* START *
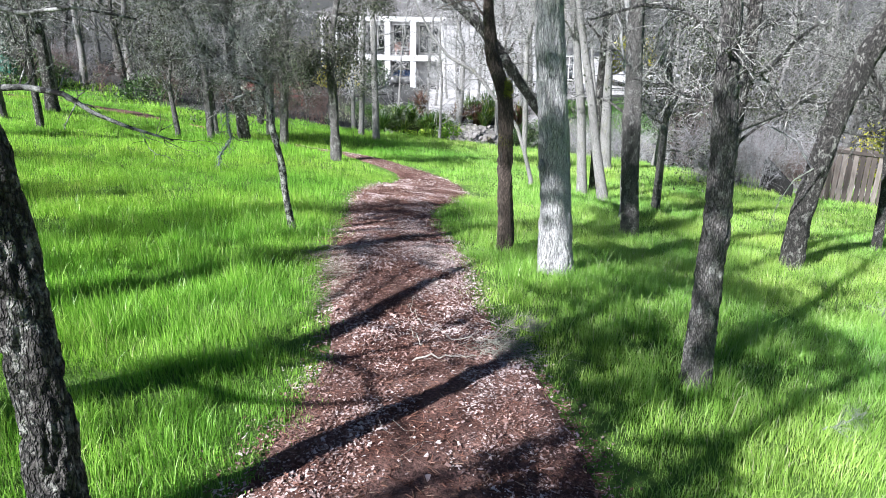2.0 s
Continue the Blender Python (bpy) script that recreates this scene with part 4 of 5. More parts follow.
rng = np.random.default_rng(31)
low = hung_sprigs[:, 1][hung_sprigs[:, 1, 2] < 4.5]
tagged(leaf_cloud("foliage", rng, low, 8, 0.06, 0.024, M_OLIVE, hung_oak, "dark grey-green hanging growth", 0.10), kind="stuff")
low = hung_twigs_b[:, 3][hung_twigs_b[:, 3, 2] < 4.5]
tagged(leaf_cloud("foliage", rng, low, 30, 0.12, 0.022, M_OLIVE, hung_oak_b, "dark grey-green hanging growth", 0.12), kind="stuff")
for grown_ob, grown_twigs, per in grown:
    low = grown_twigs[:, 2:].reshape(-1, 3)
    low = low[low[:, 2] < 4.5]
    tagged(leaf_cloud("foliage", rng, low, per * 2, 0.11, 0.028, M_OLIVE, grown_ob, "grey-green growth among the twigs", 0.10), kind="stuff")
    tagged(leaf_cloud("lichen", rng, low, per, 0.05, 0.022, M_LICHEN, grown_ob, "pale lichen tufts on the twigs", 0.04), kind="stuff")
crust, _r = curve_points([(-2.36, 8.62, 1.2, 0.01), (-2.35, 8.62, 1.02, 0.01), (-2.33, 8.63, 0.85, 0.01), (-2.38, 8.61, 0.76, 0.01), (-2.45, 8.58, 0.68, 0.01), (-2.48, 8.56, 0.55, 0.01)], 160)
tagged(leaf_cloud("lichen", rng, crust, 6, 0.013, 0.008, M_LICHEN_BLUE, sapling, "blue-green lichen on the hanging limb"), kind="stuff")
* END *
→ **Given task**
Quote all the lines above exactly as given. Do not include the pictures.

→ **Worked solution**
2.0 s
Continue the Blender Python (bpy) script that recreates this scene with part 4 of 5. More parts follow.
rng = np.random.default_rng(31)
low = hung_sprigs[:, 1][hung_sprigs[:, 1, 2] < 4.5]
tagged(leaf_cloud("foliage", rng, low, 8, 0.06, 0.024, M_OLIVE, hung_oak, "dark grey-green hanging growth", 0.10), kind="stuff")
low = hung_twigs_b[:, 3][hung_twigs_b[:, 3, 2] < 4.5]
tagged(leaf_cloud("foliage", rng, low, 30, 0.12, 0.022, M_OLIVE, hung_oak_b, "dark grey-green hanging growth", 0.12), kind="stuff")
for grown_ob, grown_twigs, per in grown:
    low = grown_twigs[:, 2:].reshape(-1, 3)
    low = low[low[:, 2] < 4.5]
    tagged(leaf_cloud("foliage", rng, low, per * 2, 0.11, 0.028, M_OLIVE, grown_ob, "grey-green growth among the twigs", 0.10), kind="stuff")
    tagged(leaf_cloud("lichen", rng, low, per, 0.05, 0.022, M_LICHEN, grown_ob, "pale lichen tufts on the twigs", 0.04), kind="stuff")
crust, _r = curve_points([(-2.36, 8.62, 1.2, 0.01), (-2.35, 8.62, 1.02, 0.01), (-2.33, 8.63, 0.85, 0.01), (-2.38, 8.61, 0.76, 0.01), (-2.45, 8.58, 0.68, 0.01), (-2.48, 8.56, 0.55, 0.01)], 160)
tagged(leaf_cloud("lichen", rng, crust, 6, 0.013, 0.008, M_LICHEN_BLUE, sapling, "blue-green lichen on the hanging limb"), kind="stuff")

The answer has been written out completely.